**What the exercise asks:** Omit all images. Transcribe the rest of the material below exactly.

**Stored data:**
──────────────────────────────
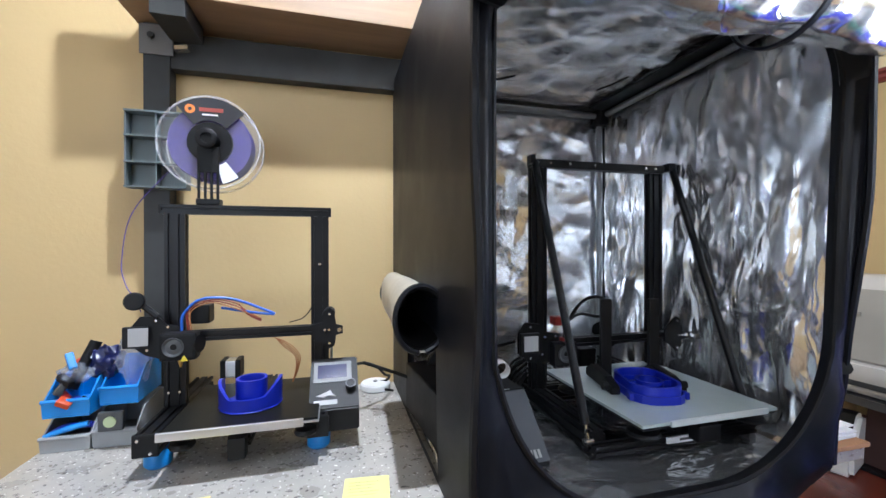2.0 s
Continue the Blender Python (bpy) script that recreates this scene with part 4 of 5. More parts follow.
# grey storage tray hung on the steel post
TRAYG = mat("slate_plastic", (0.10, 0.125, 0.13), 0.5, var=0.1, scale=14)
gt = thing("wall_tray", (-0.29, 1.18, 1.6), "grey plastic compartment tray hung on the steel post", "tray")
part("back", B(-0.354, -0.222, 1.188, 1.194, 1.603, 1.790, bev=0.001), TRAYG, gt)
for z in (1.603, 1.663, 1.726, 1.786):
    part("ledge", B(-0.354, -0.222, 1.155, 1.1875, z, z + 0.005, bev=0.001), TRAYG, gt)
for x in (-0.354, -0.29, -0.226):
    part("divider", B(x, x + 0.004, 1.160, 1.1875, 1.6085, 1.7855), TRAYG, gt)


# stacked parts bins with clutter
def bin_box(x0, x1, y0, y1, z0, h, material, label):
    e = thing("parts_bin", ((x0 + x1) / 2, (y0 + y1) / 2, z0), label, "parts bin", group="parts bins")
    t = 0.003
    part("bottom", B(x0, x1, y0, y1, z0 + 0.0005, z0 + 0.004, bev=0.001), material, e)
    part("back", B(x0, x1, y1 - t, y1, z0 + 0.0045, z0 + h), material, e)
    part("front", prism(bmesh.new(), [(x0, 0.0045), (x1, 0.0045), (x1 + 0.002, h * 0.45), (x0 - 0.002, h * 0.45)], (0, y0, z0), (1, 0, 0), (0, 0, 1), (0, t, 0)), material, e)
    for x in (x0, x1 - t):
        part("side", prism(bmesh.new(), [(y0 + t, 0.0045), (y1 - t, 0.0045), (y1 - t, h), (y0 + 0.04, h * 0.9), (y0 + t, h * 0.45)], (x, 0, z0), (0, 1, 0), (0, 0, 1), (t, 0, 0)), material, e)
    part("lip", Tu([(x0 - 0.002, y0, z0 + h * 0.45), (x1 + 0.002, y0, z0 + h * 0.45)], 0.004, seg=8), material, e, smooth=True)
    return e


bin_box(-0.425, -0.343, 0.995, 1.13, TOPZ, 0.065, GREY, "grey stackable parts bin holding blue tools")
bin_box(-0.338, -0.262, 0.995, 1.13, TOPZ, 0.075, GREY, "grey stackable parts bin with a round pale pad")
bin_box(-0.423, -0.345, 0.998, 1.13, TOPZ + 0.067, 0.075, LBLUE, "bright blue stackable parts bin full of clutter")
bin_box(-0.338, -0.27, 1.02, 1.14, TOPZ + 0.077, 0.08, LBLUE, "bright blue stackable parts bin with bagged parts")
random.seed(11)
cols = [(BLACKP, "black"), (BLUEP, "dark blue"), (PINK, "red"), (LBLUE, "blue"), (DGREY, "dark grey")]
for k in range(9):
    m, c = cols[k % 5]
    x, y, z = -0.41 + 0.055 * random.random(), 1.02 + 0.05 * random.random(), TOPZ + 0.075 + 0.012 * k
    solid("loose_part", B(-0.018, 0.018, -0.007, 0.007, -0.007, 0.007, bev=0.003, m=pose(x, y, z, random.uniform(-40, 40), random.uniform(-60, 20), random.uniform(0, 180))), m, c + " plastic part lying in a bin", "part", group="clutter in the bins")
for k in range(4):
    solid("tool", Tu([(-0.42, 1.0 + 0.012 * k, TOPZ + 0.03), (-0.39, 1.0 + 0.01 * k, TOPZ + 0.042), (-0.35, 1.005 + 0.012 * k, TOPZ + 0.05 - 0.006 * k)], 0.006), (LBLUE, BLUEP, BLUEP, BLACKP)[k], "blue handled pliers lying in a grey bin", "tool", group="clutter in the bins", smooth=True)
solid("orange_part", B(-0.012, 0.012, -0.01, 0.01, -0.006, 0.006, bev=0.003, m=pose(-0.385, 0.996, TOPZ + 0.098, 20, 30, 10)), mat("orange_red_plastic", (0.6, 0.08, 0.02), 0.4), "small orange-red plastic part on the blue bin", "part")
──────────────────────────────
**Solution to the exercise:**
2.0 s
Continue the Blender Python (bpy) script that recreates this scene with part 4 of 5. More parts follow.
# grey storage tray hung on the steel post
TRAYG = mat("slate_plastic", (0.10, 0.125, 0.13), 0.5, var=0.1, scale=14)
gt = thing("wall_tray", (-0.29, 1.18, 1.6), "grey plastic compartment tray hung on the steel post", "tray")
part("back", B(-0.354, -0.222, 1.188, 1.194, 1.603, 1.790, bev=0.001), TRAYG, gt)
for z in (1.603, 1.663, 1.726, 1.786):
    part("ledge", B(-0.354, -0.222, 1.155, 1.1875, z, z + 0.005, bev=0.001), TRAYG, gt)
for x in (-0.354, -0.29, -0.226):
    part("divider", B(x, x + 0.004, 1.160, 1.1875, 1.6085, 1.7855), TRAYG, gt)


# stacked parts bins with clutter
def bin_box(x0, x1, y0, y1, z0, h, material, label):
    e = thing("parts_bin", ((x0 + x1) / 2, (y0 + y1) / 2, z0), label, "parts bin", group="parts bins")
    t = 0.003
    part("bottom", B(x0, x1, y0, y1, z0 + 0.0005, z0 + 0.004, bev=0.001), material, e)
    part("back", B(x0, x1, y1 - t, y1, z0 + 0.0045, z0 + h), material, e)
    part("front", prism(bmesh.new(), [(x0, 0.0045), (x1, 0.0045), (x1 + 0.002, h * 0.45), (x0 - 0.002, h * 0.45)], (0, y0, z0), (1, 0, 0), (0, 0, 1), (0, t, 0)), material, e)
    for x in (x0, x1 - t):
        part("side", prism(bmesh.new(), [(y0 + t, 0.0045), (y1 - t, 0.0045), (y1 - t, h), (y0 + 0.04, h * 0.9), (y0 + t, h * 0.45)], (x, 0, z0), (0, 1, 0), (0, 0, 1), (t, 0, 0)), material, e)
    part("lip", Tu([(x0 - 0.002, y0, z0 + h * 0.45), (x1 + 0.002, y0, z0 + h * 0.45)], 0.004, seg=8), material, e, smooth=True)
    return e


bin_box(-0.425, -0.343, 0.995, 1.13, TOPZ, 0.065, GREY, "grey stackable parts bin holding blue tools")
bin_box(-0.338, -0.262, 0.995, 1.13, TOPZ, 0.075, GREY, "grey stackable parts bin with a round pale pad")
bin_box(-0.423, -0.345, 0.998, 1.13, TOPZ + 0.067, 0.075, LBLUE, "bright blue stackable parts bin full of clutter")
bin_box(-0.338, -0.27, 1.02, 1.14, TOPZ + 0.077, 0.08, LBLUE, "bright blue stackable parts bin with bagged parts")
random.seed(11)
cols = [(BLACKP, "black"), (BLUEP, "dark blue"), (PINK, "red"), (LBLUE, "blue"), (DGREY, "dark grey")]
for k in range(9):
    m, c = cols[k % 5]
    x, y, z = -0.41 + 0.055 * random.random(), 1.02 + 0.05 * random.random(), TOPZ + 0.075 + 0.012 * k
    solid("loose_part", B(-0.018, 0.018, -0.007, 0.007, -0.007, 0.007, bev=0.003, m=pose(x, y, z, random.uniform(-40, 40), random.uniform(-60, 20), random.uniform(0, 180))), m, c + " plastic part lying in a bin", "part", group="clutter in the bins")
for k in range(4):
    solid("tool", Tu([(-0.42, 1.0 + 0.012 * k, TOPZ + 0.03), (-0.39, 1.0 + 0.01 * k, TOPZ + 0.042), (-0.35, 1.005 + 0.012 * k, TOPZ + 0.05 - 0.006 * k)], 0.006), (LBLUE, BLUEP, BLUEP, BLACKP)[k], "blue handled pliers lying in a grey bin", "tool", group="clutter in the bins", smooth=True)
solid("orange_part", B(-0.012, 0.012, -0.01, 0.01, -0.006, 0.006, bev=0.003, m=pose(-0.385, 0.996, TOPZ + 0.098, 20, 30, 10)), mat("orange_red_plastic", (0.6, 0.08, 0.02), 0.4), "small orange-red plastic part on the blue bin", "part")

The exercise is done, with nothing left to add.